More and more, blockchain is becoming a buzzword. Years ago it was associated with the instability of bitcoin and other cryptocurrencies. Today farmers and agribusinesses are realizing it could be the business tool for the future.
According to experts speaking at an educational session at Commodity Classic in Orlando, Florida, the biggest obstacle for agriculture's entry into the blockchain is leaving the pencil and paper behind.
"Agriculture is one of the least digitized sectors," Mark Pryor, chairman and CEO of The Seam, told the crowd. "That presents a real challenge. We also have data silos that benefit only one company." But Pryor said that every once in a while a technology comes along that revolutionizes the system. He believes blockchains are that technology.
Simply put, a blockchain is an openly distributed ledger that can record transactions between two parties efficiently and in a verifiable and permanent way.
"A blockchain provides the single version of the truth between multiple competing parties in the supply chain," Pryor said.
A blockchain has multiple characteristics. They are rules-based, distributed in real-time, permissioned and can’t be changed.

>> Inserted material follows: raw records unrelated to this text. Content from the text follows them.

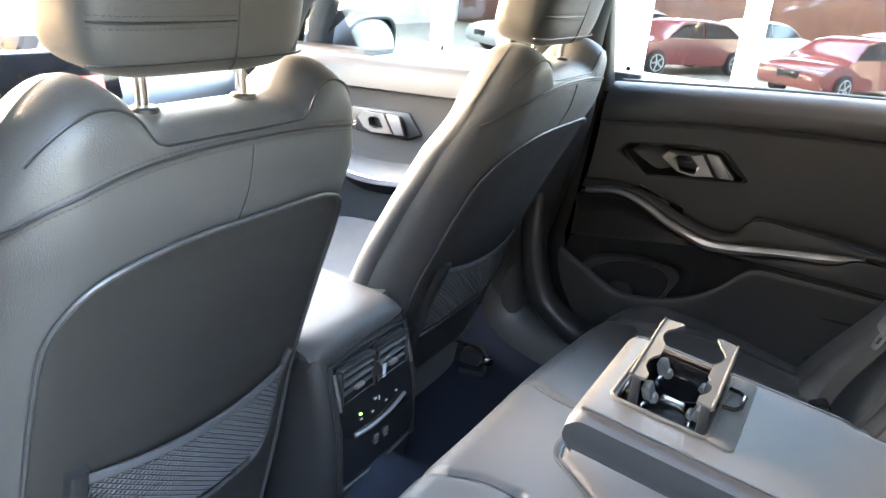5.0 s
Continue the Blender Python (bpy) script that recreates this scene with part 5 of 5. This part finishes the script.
def dashboard():
    d = thing("dashboard", (0, 2.2, 0.6), "black dashboard with screen and steering column", "dashboard")
    pr = [(1.95, 0.40), (1.94, 0.62), (1.92, 0.72), (1.91, 0.80), (1.94, 0.845), (2.00, 0.868), (2.30, 0.885), (2.62, 0.86)]
    obj("dash_top", grid(lambda u, k: (-0.70 + 1.40 * u, pr[k][0] + 0.10 * (2 * u - 1) ** 4, pr[k][1] + 0.02 * bump(u - 0.25, 0.1)), lin(0, 1, 30), list(range(8))), HARD, d, angle=60)
    obj("bulkhead", box((0, 2.17, 0.60), (1.50, 0.03, 0.62), 0.005), HARD, d, "dark front bulkhead")
    obj("speaker_slots", join(*[box((-0.22 + 0.018 * i, 2.42, 0.885), (0.010, 0.10, 0.004), 0.001) for i in range(26)]), GLOSS, d, "row of demister slots")
    s = obj("screen", box((0.05, 1.925, 0.905), (0.26, 0.02, 0.11), 0.006, (-12, 0, 0)), GLOSS, d, "dark central screen")
    obj("screen_picture", box((0.115, 1.9125, 0.893), (0.05, 0.002, 0.03), 0, (-12, 0, 0)), glow("screen glow", (0.8, 0.06, 0.06), 0.12), s, "dim reddish display", smooth=False)
    obj("instrument_hood", box((-0.36, 2.05, 0.91), (0.30, 0.12, 0.10), 0.03), HARD, d, "instrument hood")
    w = thing("steering_wheel", (-0.36, 1.80, 0.78), "black leather steering wheel", "steering wheel")
    XF.append(XF[-1] @ pose(-0.36, 1.80, 0.80, 68, 0, 0))
    obj("rim", ring((0, 0, 0), (0, 0, 1), 0.180, 0.016, 0, 48), LEATHER, w)
    obj("hub", box((0, 0, -0.02), (0.16, 0.13, 0.05), 0.03), HARD, w)
    for a in (0, 180, 270):
        obj("spoke", box((0.11 * math.cos(radians(a)), 0.11 * math.sin(radians(a)), -0.01), (0.12, 0.035, 0.02), 0.006, (0, 0, a)), SATIN if a == 270 else HARD, w)
    XF.pop()
    obj("column", tube([(-0.36, 1.82, 0.79), (-0.36, 2.05, 0.70)], 0.04, 12), HARD, w)
    ws = thing("windscreen", (0, 2.4, 0.9), "clear front windscreen", "car window", kind="structure")
    p = obj("pane", grid(lambda u, v: ((-0.68 + 1.36 * u) * (1 - 0.12 * v), 2.42 - 0.90 * v - (0.50 - 0.36 * v) * (2 * u - 1) ** 2, 0.90 + 0.38 * v), lin(0, 1, 8), lin(0, 1, 8)), GLASS, ws)
    p.visible_shadow = False
    b_ = thing("bonnet", (0, 3.1, 0.6), "dark grey metallic car bonnet and front wings", "car body", kind="structure")
    def hood(u, v):
        a = math.pi * u
        e = lambda t, p: math.copysign(abs(t) ** (2 / p), t)
        nose = math.sqrt(max(0.0, 1 - max(0.0, (v - 0.80) / 0.20) ** 2))
        return (-e(math.cos(a), 4) * (0.86 - 0.10 * v ** 3) * (0.72 + 0.28 * nose), 2.28 + 1.42 * v, 0.26 + (0.63 - 0.12 * v) * e(math.sin(a), 4) * (0.25 + 0.75 * nose))
    obj("bonnet_skin", grid(hood, lin(0, 1, 36), [1 - (1 - i / 24) ** 1.6 for i in range(25)]), PAINT, b_)


dashboard()


# ---------------------------------------------------------------- outside: parked cars and showroom
def parked_car(x, y, turn, paint, label, z=0.0):
    c = thing("parked_car", (x, y, z), label, "car", "parked cars")
    XF.append(pose(x, y, z, 0, 0, turn))
    side = [(-2.25, 0.35), (-2.30, 0.62), (-2.20, 0.95), (-1.75, 1.02), (-1.15, 1.38), (-0.2, 1.46), (0.55, 1.36), (1.15, 0.98), (1.95, 0.84), (2.25, 0.68), (2.30, 0.42), (2.20, 0.28), (-2.15, 0.28)]
    p = path3([(a, 0, b_) for a, b_ in side[:11]], 60)
    pts = [(q.x, q.z) for q in p] + [(2.2, 0.28), (-2.15, 0.28)]
    n = len(pts)
    ks = (-1.0, -0.93, -0.6, 0, 0.6, 0.93, 1.0)
    v = []
    for k in ks:
        for a, b_ in pts:
            hw = 0.90 - 0.26 * max(0, (b_ - 0.85) / 0.6) ** 0.8 - 0.10 * max(0, abs(a) - 1.6) ** 1.5
            v.append((a * (1 - 0.02 * abs(k) ** 4), k * hw, b_ - 0.05 * abs(k) ** 6 * (b_ > 0.5)))
    f = [(i * n + j, i * n + (j + 1) % n, (i + 1) * n + (j + 1) % n, (i + 1) * n + j) for i in range(len(ks) - 1) for j in range(n)]
    f += [tuple(range(n))[::-1], tuple((len(ks) - 1) * n + j for j in range(n))]
    obj("body", (v, f), paint, c, angle=45)
    for s in (-1, 1):
        for poly in ([(-1.55, 1.02), (-1.10, 1.32), (-0.25, 1.39), (-0.25, 0.98)], [(-0.18, 0.98), (-0.18, 1.39), (0.48, 1.31), (1.0, 0.98)]):
            q = [(a, s * (0.905 - 0.26 * max(0, (b_ - 0.85) / 0.6) ** 0.8), b_) for a, b_ in poly]
            obj("side_window", prism(q, (0, s * 0.006, 0)), GLOSS, c, "dark side window", smooth=False)
        for a in (-1.42, 1.40):
            w = obj("wheel", join(disc((a, s * 0.72, 0.33), (0, s, 0), 0.33, 0.20, 32, 0.03)), RUBBER, c, "black tyre")
            obj("rim", join(ring((a, s * 0.925, 0.33), (0, 1, 0), 0.215, 0.016, 0), disc((a, s * 0.90, 0.33), (0, s, 0), 0.06, 0.03, 16)), STEEL, w, "alloy rim")
            for k in range(5):
                t = 2 * math.pi * k / 5
                obj("spoke", tube([(a, s * 0.92, 0.33), (a + 0.21 * math.cos(t), s * 0.925, 0.33 + 0.21 * math.sin(t))], 0.022, 6), STEEL, w)
    for s in (-1, 1):
        obj("headlight", box((2.12, s * 0.62, 0.68), (0.16, 0.32, 0.10), 0.03), CHROME, c, "clear headlight")
        obj("tail_light", box((-2.22, s * 0.62, 0.82), (0.10, 0.34, 0.10), 0.03), RED, c, "red tail light")
    obj("grille", box((2.26, 0, 0.56), (0.06, 0.60, 0.20), 0.03), GLOSS, c, "black grille")
    XF.pop()


CARRED = material("dark red car paint", (0.10, 0.014, 0.013), 0.25, coat=1.0, vary=0.05)
CARSIL = material("silver car paint", (0.45, 0.45, 0.46), 0.3, metal=0.6, coat=1.0, vary=0.05)
CARBLK = material("black car paint", (0.02, 0.02, 0.022), 0.2, coat=1.0, vary=0.05)
CARWHT = material("white car paint", (0.75, 0.75, 0.74), 0.3, coat=1.0, vary=0.03)
parked_car(-6.0, 8.6, -80, CARSIL, "silver car parked across the lot")
parked_car(-2.9, 9.4, -86, CARBLK, "black car parked across the lot")
parked_car(0.2, 10.4, -92, CARRED, "red car parked ahead")
parked_car(2.8, 9.6, -95, CARWHT, "white car parked ahead")
parked_car(-9.2, 7.2, -80, CARBLK, "black car parked further along")


def showroom():
    s = thing("showroom_building", (7.1, 0, 0), "white showroom front with tall windows and slim white frames", "building", kind="structure")
    X = 7.0
    bays = [(-9.0, -7.0), (-6.9, -5.0), (-4.9, -3.2), (-2.9, -1.52), (-0.33, 1.62), (1.72, 2.75), (3.5, 5.2), (5.3, 7.1), (7.2, 9.2)]
    prev = -14.0
    for a, b_ in bays:
        if a - prev > 0.02:
            obj("wall", box((X + 0.15, (prev + a) / 2, 2.1), (0.30, a - prev, 4.2), 0.01), WALLW, s, "white rendered wall")
        obj("plinth", box((X + 0.15, (a + b_) / 2, 0.10), (0.28, b_ - a, 0.20), 0.01), WALLW, s)
        obj("lintel", box((X + 0.15, (a + b_) / 2, 3.75), (0.28, b_ - a, 0.9), 0.01), WALLW, s)
        w = obj("window_frame", join(box((X + 0.05, a + 0.03, 1.75), (0.08, 0.06, 3.1), 0.008), box((X + 0.05, b_ - 0.03, 1.75), (0.08, 0.06, 3.1), 0.008), box((X + 0.05, (a + b_) / 2, 0.24), (0.08, b_ - a, 0.08), 0.008), box((X + 0.05, (a + b_) / 2, 3.26), (0.08, b_ - a, 0.08), 0.008)), WALLW, s, "white window frame", angle=30)
        p = obj("pane", grid(lambda u, v: (X + 0.06, a + 0.05 + (b_ - a - 0.1) * u, 0.27 + 2.95 * v), [0, 1], [0, 1]), SHOPGLASS, w, smooth=False)
        p.visible_shadow = False
        prev = b_
    obj("wall", box((X + 0.15, (prev + 16) / 2, 2.1), (0.30, 16 - prev, 4.2), 0.01), WALLW, s, "white rendered wall")
    # Ground and red wall behind the panes stand in for the lot's reflection.
    brick = material("dull red brick", (0.16, 0.072, 0.052), 0.75, vary=0.25, scale=6, stain=0.15, stain_scale=1.5)
    obj("reflected_ground", box((18.6, 1, -1.15), (22.4, 33.6, 0.08), 0.01), material("tan reflected ground", (0.34, 0.27, 0.20), 0.6, vary=0.12, scale=2, stain=0.1), s, "sunken tan ground standing in for the reflected lot")
    obj("reflected_wall", box((29.0, 1, 0.9), (0.3, 33.6, 4.2), 0.01), brick, s, "dull red wall standing in for the reflected building")
    for y in (-15.6, 17.6):
        obj("end_wall", box((18.4, y, 1.4), (22.0, 0.25, 5.2), 0.01), WALLW, s, "white end wall")
    obj("roof_slab", box((X + 1.0, 1, 4.3), (2.2, 33.4, 0.25), 0.02), WALLW, s)
    # Unseen clear cover, added so that daylight reaches the copied reflection.
    rg = obj("daylight_cover", grid(lambda u, v: (9.1 + 20.2 * u, -15.5 + 33.0 * v, 4.3), [0, 1], [0, 1]), GLASS, s, "clear cover added to let daylight onto the copied reflection", smooth=False)
    rg.visible_shadow = False


showroom()
# Cars built behind the glass in place of the reflected row across the lot.
MIRRORED_Z = -1.11
parked_car(20.0, 1.2, 150, CARRED, "dark red saloon standing in for a window reflection", MIRRORED_Z)
parked_car(20.6, 5.6, 146, CARRED, "dark red car beside pale ones, standing in for a window reflection", MIRRORED_Z)
parked_car(24.5, 4.4, 150, CARWHT, "white car in the back row of the copied reflection", MIRRORED_Z)
parked_car(24.0, 8.2, 150, CARWHT, "white car near the end of the copied reflection's back row", MIRRORED_Z)
parked_car(24.6, 0.4, 150, CARSIL, "silver car in the back row of the copied reflection", MIRRORED_Z)
parked_car(20.4, 9.6, 150, CARSIL, "silver car standing in for a window reflection", MIRRORED_Z)
parked_car(20.2, -4.6, 150, CARBLK, "black car standing in for a window reflection", MIRRORED_Z)
parked_car(24.4, -3.8, 150, CARRED, "red car in the back row of the copied reflection", MIRRORED_Z)
parked_car(20.4, -9.0, 150, CARSIL, "silver car further along the copied reflection", MIRRORED_Z)


def opposite_building():
    """The plain brown building across the lot, which shows in the paint."""
    s = thing("opposite_building", (-17, 0, 0), "plain brown brick building across the car park", "building", kind="structure")
    brown = material("brown brick", (0.20, 0.155, 0.12), 0.8, vary=0.2, scale=5, stain=0.15, stain_scale=0.8)
    obj("wall", box((-17.2, 0, 4.2), (0.4, 44, 8.4), 0.02), brown, s)
    obj("parapet", box((-17.15, 0, 8.5), (0.6, 44.2, 0.25), 0.03), WALLW, s, "pale parapet")


opposite_building()
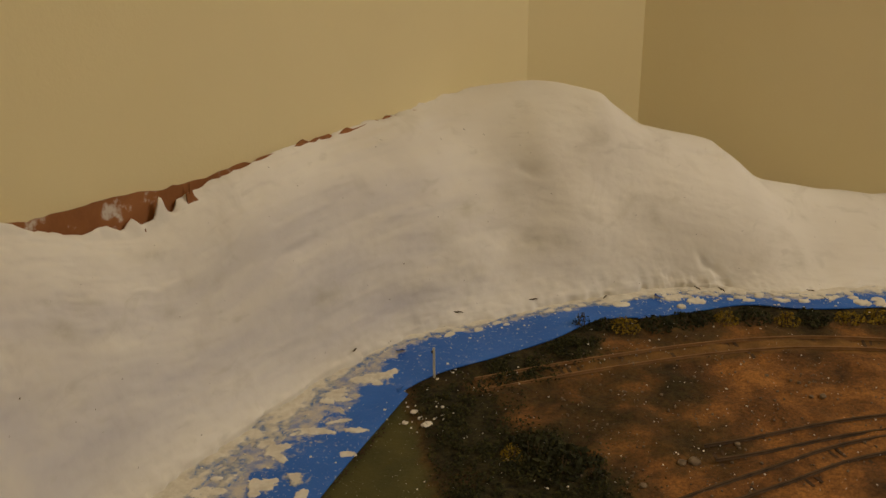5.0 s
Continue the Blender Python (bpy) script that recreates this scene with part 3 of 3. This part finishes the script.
# ---- plaster splats and crumbs ----
def blob(x, y, z, r, stretch, turn, tall, seed, n=22):
    """An uneven flat dollop; returns vertices and faces."""
    verts, rings = [], ((1.0, -0.3), (0.97, 0.45), (0.80, 0.9), (0.42, 0.75))
    c, s = math.cos(turn), math.sin(turn)
    for k, (f, h) in enumerate(rings):
        for i in range(n):
            a = 2 * math.pi * i / n
            w = r * f * (1 + 0.30 * fbm((math.cos(a) * 0.8, math.sin(a) * 0.8, seed * 3.7), 0.9, 3) + 0.15 * fbm((math.cos(a), math.sin(a), seed * 5.1 + 2), 1.7, 3))
            px, py = w * math.cos(a) * stretch, w * math.sin(a)
            bump = 1 + 0.35 * fbm((px * 300 + seed, py * 300, seed), 1.0, 2)
            verts.append((x + px * c - py * s, y + px * s + py * c, z + tall * h * (bump if k > 1 else 1)))
    verts.append((x, y, z + tall))
    faces = []
    for k in range(3):
        for i in range(n):
            faces.append((k * n + i, k * n + (i + 1) % n, (k + 1) * n + (i + 1) % n, (k + 1) * n + i))
    faces += [(3 * n + i, 3 * n + (i + 1) % n, 4 * n) for i in range(n)]
    return verts, faces


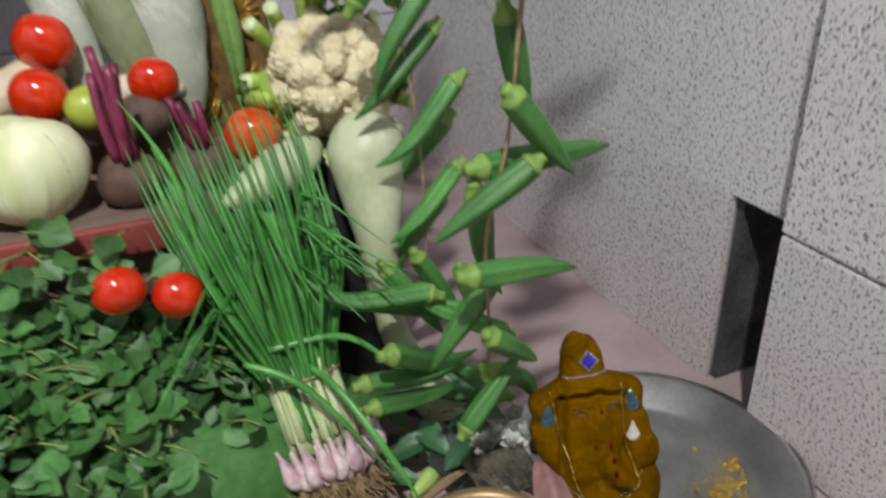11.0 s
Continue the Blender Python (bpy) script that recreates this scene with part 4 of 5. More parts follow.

“Participants have the ability to interact with each other with full trust that the agreement will execute on time and as agreed upon no matter if you know the person or have ever done business with them, Luis Macias, CEO of Grainchain said. “They could be located in Africa, China, Morocco or anywhere in the globe.”
But before massive adoption can take place, some hurdles have to be overcome. Pryor illustrated that among individuals and companies, the basic terminology of farming could be different. As an example, in the shipping industry one company may call a ship a vessel. Another company may call it a boat or a conveyance and on and on.
"We are starting to see ADM, Bungee, Cargill and Dreyfus form a partnership that investigates standardizing and digitizing global agriculture transactions," Pryor said. "They have recognized they aren't speaking the same language."
For blockchains to work, the terminology has to be defined and agreed upon by all parties involved. Pryor said it is leading to "coopetition" or collaboration between business competitors for mutual and beneficial results.
What does all this mean for individual farming operations? It improves accuracy, transparency, efficiency and trust. Those factors can help farmers navigate and negotiate the narrow margins that exist in farming today, according to the panelists.
"With razor-thin margins, we need to figure out how to enhance our marketing opportunities," Macias said. "How do we market our products the way we deserve and use the empowerment of data to make more money?"
To do that, Marcias started Grainchain, a company built from the blockchain platform utilizing suites of software products designed to increase efficiencies for farmers.
"We are providing the technology to level the playing field for the small-to medium-size farmer to be able to compete at the levels that ADM, Bungee, Cargill and others do," he said.
Macias said Grainchain provides the farmer two distinct advantages: It gives them the ability to market grain so they can negotiate a better price, and it creates a system that allows them to trust others from around the world with their paid contracts. The person buying farmers’ grain will know precisely where it came from, how it was put together and the path it took to get to them.
"We've developed a system that will pay you instantly when you drop your grain off," Macias said.
He told the group that with complete trust in the blockchain, farmers will be more open to accepting contracts outside of their normal trading areas that may offer better premiums.
"Once you get used to that, you can venture out into markets that you never would've have considered before," Macias said. "This technology ensures the funds are there when you drop off your grain, directly to your bank account without the fear of the other party backing out of the contract."
Blockchains are only as good as the information entered, according to experts. Macias said individual entry of data needs to be removed. Systems are already in place to grade and measure grain. That data will be added to the blockchain for each transaction.
"The combination of our systems creates an environment where nearly 99 percent of data is entered by systems and not people," he said.
He told the group that the final piece of their software suite manages the trucks going to farmers’ fields, tracking where they went and what they picked up. This provides an authentic dataset that genuinely shows where it came from. That data is used to pay the truck driver for the route taken and the cost of maintaining the fleet of trucks used to transport the products.
"At the end of the day we have an infrastructure that changes the way we are doing business," he said. "We've got customers right now that are going from the field all the way to the end producers. So when that tortilla chip goes in your mouth, you can authentically know where it came from."
According to Grainchain's website, they have already logged 84,410 transactions with more than 5,264,205,815 pounds of commodities processed.
In the future, blockchains will also have implications in food safety traceability, identity preservation, certification of sustainability practices and more.